**Work instructions**
Show every line in the records below that contains the word "parts".

(Scripts that build animated scenes)
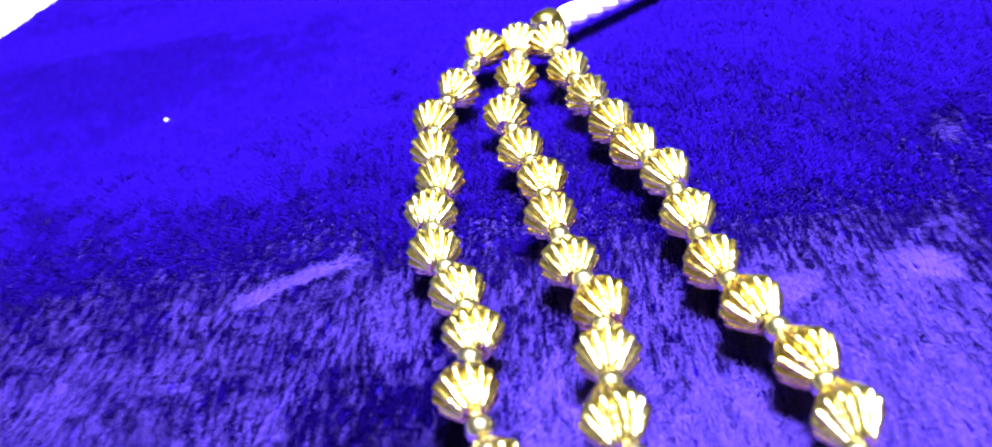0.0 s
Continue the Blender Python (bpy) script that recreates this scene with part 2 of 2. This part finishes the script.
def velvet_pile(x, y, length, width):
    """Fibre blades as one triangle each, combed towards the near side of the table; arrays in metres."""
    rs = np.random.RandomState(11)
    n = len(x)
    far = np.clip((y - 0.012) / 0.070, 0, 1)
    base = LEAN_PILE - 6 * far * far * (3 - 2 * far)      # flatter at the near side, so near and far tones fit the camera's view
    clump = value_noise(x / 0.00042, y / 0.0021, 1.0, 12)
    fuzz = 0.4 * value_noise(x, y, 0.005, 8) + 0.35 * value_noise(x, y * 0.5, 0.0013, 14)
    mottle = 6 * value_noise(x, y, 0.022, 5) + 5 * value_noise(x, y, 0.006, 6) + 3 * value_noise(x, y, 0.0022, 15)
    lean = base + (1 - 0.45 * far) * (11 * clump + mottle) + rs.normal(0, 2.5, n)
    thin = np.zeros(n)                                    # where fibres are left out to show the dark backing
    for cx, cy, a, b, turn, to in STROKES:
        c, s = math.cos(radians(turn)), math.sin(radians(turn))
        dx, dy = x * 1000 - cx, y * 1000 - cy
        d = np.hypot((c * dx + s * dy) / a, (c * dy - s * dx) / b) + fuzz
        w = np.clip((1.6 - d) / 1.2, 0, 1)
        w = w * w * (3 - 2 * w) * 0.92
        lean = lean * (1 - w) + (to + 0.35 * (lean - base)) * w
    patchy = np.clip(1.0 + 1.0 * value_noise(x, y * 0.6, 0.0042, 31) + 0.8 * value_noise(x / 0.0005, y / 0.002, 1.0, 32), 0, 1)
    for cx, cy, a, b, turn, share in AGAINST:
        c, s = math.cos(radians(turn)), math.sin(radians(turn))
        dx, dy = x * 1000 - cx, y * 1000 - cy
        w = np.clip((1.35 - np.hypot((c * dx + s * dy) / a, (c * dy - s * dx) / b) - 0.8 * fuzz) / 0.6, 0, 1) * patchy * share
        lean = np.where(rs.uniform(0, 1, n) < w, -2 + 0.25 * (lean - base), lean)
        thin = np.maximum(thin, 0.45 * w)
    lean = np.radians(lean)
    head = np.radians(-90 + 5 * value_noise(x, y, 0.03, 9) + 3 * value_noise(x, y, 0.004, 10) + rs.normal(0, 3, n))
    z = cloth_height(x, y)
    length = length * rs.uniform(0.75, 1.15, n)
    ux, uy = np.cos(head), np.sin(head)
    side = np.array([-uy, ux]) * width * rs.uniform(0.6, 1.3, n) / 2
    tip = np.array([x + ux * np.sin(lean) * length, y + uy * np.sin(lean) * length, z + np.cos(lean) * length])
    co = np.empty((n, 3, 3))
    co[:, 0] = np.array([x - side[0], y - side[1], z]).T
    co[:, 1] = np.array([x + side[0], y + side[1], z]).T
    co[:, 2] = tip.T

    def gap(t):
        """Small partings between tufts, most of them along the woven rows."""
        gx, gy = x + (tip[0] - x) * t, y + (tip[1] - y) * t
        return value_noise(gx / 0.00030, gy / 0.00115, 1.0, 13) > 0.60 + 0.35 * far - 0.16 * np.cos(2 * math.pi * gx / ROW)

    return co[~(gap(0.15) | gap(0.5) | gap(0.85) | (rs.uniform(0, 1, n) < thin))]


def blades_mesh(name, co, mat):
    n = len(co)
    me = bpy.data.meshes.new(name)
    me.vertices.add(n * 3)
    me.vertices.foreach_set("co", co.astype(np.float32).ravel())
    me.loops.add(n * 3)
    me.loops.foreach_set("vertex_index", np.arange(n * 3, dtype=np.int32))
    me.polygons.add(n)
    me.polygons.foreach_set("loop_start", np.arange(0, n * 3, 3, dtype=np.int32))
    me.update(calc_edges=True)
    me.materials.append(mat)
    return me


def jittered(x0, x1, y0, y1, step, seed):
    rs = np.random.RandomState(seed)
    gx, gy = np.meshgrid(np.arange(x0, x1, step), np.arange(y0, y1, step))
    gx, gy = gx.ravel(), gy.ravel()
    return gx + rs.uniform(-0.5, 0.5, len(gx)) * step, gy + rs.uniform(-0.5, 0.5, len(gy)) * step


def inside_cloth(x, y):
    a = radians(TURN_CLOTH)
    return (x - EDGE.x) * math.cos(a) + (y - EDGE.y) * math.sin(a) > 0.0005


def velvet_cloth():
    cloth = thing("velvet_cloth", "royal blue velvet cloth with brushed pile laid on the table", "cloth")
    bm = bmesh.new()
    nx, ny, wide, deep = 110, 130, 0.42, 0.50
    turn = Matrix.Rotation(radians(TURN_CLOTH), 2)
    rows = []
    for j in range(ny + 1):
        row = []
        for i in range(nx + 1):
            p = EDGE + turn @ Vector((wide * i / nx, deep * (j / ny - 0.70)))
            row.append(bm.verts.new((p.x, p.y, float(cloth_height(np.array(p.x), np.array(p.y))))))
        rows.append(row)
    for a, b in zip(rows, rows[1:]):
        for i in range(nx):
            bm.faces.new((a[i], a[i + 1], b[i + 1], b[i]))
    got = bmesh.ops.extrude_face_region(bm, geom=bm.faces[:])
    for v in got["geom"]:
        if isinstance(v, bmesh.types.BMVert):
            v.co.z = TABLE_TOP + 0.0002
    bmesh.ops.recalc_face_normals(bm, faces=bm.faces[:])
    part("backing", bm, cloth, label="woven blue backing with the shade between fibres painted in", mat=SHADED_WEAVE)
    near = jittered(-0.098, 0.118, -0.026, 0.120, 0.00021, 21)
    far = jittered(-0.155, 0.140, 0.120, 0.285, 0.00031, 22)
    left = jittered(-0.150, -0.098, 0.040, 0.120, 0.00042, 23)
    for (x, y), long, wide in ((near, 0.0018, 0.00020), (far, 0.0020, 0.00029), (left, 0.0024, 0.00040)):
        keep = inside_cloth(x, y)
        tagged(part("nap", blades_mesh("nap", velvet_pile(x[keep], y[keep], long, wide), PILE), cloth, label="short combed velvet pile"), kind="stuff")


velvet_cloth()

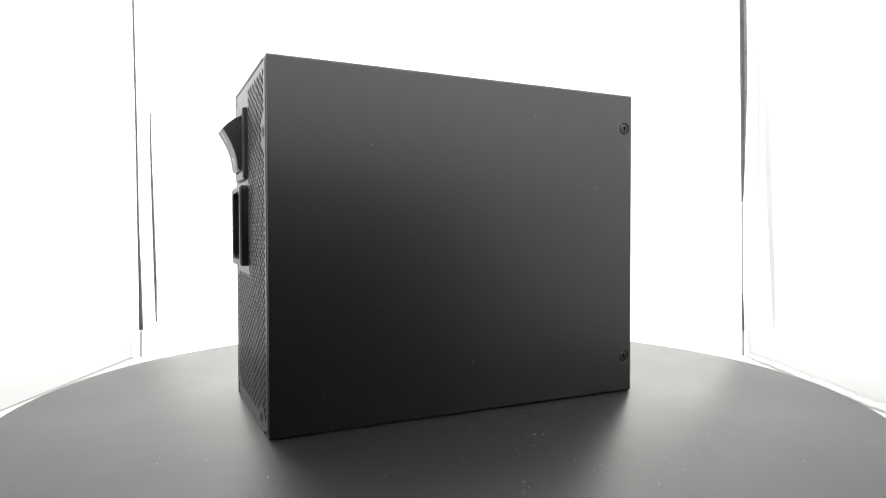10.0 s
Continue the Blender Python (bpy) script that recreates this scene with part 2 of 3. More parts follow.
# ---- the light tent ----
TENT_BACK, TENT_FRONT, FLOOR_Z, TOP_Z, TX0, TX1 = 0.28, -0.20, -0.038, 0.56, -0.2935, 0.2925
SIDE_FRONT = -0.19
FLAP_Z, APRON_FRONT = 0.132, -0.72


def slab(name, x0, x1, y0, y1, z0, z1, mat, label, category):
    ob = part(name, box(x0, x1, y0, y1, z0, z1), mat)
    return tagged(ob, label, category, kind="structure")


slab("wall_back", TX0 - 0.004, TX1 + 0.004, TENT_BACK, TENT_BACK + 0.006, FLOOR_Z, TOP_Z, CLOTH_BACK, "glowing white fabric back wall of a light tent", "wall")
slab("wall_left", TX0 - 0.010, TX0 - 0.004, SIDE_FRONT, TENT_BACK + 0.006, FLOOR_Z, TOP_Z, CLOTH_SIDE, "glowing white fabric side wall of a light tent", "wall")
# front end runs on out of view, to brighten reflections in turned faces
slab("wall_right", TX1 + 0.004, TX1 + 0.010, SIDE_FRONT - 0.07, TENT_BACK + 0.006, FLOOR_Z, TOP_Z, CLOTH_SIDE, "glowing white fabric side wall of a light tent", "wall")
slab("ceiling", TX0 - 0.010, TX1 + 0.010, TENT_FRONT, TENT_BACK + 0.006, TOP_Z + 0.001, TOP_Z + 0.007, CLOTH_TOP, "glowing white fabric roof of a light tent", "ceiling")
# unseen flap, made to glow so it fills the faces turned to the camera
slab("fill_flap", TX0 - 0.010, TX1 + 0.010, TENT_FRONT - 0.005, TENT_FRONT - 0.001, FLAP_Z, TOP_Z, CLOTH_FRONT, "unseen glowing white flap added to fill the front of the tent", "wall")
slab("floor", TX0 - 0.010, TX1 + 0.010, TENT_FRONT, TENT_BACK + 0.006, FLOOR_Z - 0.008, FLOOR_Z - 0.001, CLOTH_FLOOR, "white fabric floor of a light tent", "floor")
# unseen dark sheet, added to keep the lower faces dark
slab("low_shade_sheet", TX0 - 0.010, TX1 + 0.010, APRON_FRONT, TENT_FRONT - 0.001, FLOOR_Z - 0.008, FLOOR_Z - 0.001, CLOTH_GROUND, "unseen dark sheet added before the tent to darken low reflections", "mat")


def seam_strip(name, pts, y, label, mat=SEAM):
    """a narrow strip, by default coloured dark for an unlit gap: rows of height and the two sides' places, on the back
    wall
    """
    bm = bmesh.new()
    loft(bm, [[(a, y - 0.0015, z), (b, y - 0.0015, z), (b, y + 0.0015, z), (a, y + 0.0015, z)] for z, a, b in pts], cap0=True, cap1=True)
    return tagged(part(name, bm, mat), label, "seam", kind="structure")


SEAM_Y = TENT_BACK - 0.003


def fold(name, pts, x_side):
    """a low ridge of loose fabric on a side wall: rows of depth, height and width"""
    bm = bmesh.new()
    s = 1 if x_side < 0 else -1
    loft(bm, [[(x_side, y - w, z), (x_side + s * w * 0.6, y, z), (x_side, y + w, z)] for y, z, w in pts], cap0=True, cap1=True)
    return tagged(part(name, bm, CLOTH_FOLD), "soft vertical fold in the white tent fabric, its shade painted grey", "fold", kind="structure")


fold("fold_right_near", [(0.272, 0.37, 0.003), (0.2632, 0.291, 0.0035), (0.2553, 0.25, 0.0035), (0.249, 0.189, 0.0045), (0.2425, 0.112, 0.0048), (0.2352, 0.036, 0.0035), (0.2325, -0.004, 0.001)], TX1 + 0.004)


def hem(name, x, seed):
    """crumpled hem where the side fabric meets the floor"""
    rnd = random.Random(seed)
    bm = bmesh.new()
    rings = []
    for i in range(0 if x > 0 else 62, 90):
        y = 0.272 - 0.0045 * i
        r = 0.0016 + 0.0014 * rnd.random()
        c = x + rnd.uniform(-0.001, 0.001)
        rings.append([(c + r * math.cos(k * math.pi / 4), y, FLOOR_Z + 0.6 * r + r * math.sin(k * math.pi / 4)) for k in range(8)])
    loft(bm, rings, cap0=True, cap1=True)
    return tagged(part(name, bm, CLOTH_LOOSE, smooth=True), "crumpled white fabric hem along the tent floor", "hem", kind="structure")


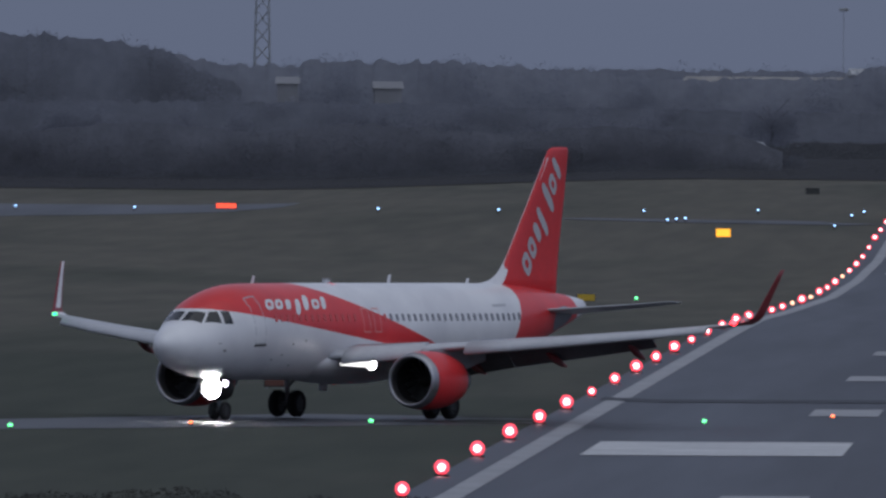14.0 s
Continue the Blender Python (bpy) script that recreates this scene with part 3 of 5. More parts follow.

**Exercise answer**
Continue the Blender Python (bpy) script that recreates this scene with part 2 of 3. More parts follow.
Continue the Blender Python (bpy) script that recreates this scene with part 3 of 5. More parts follow.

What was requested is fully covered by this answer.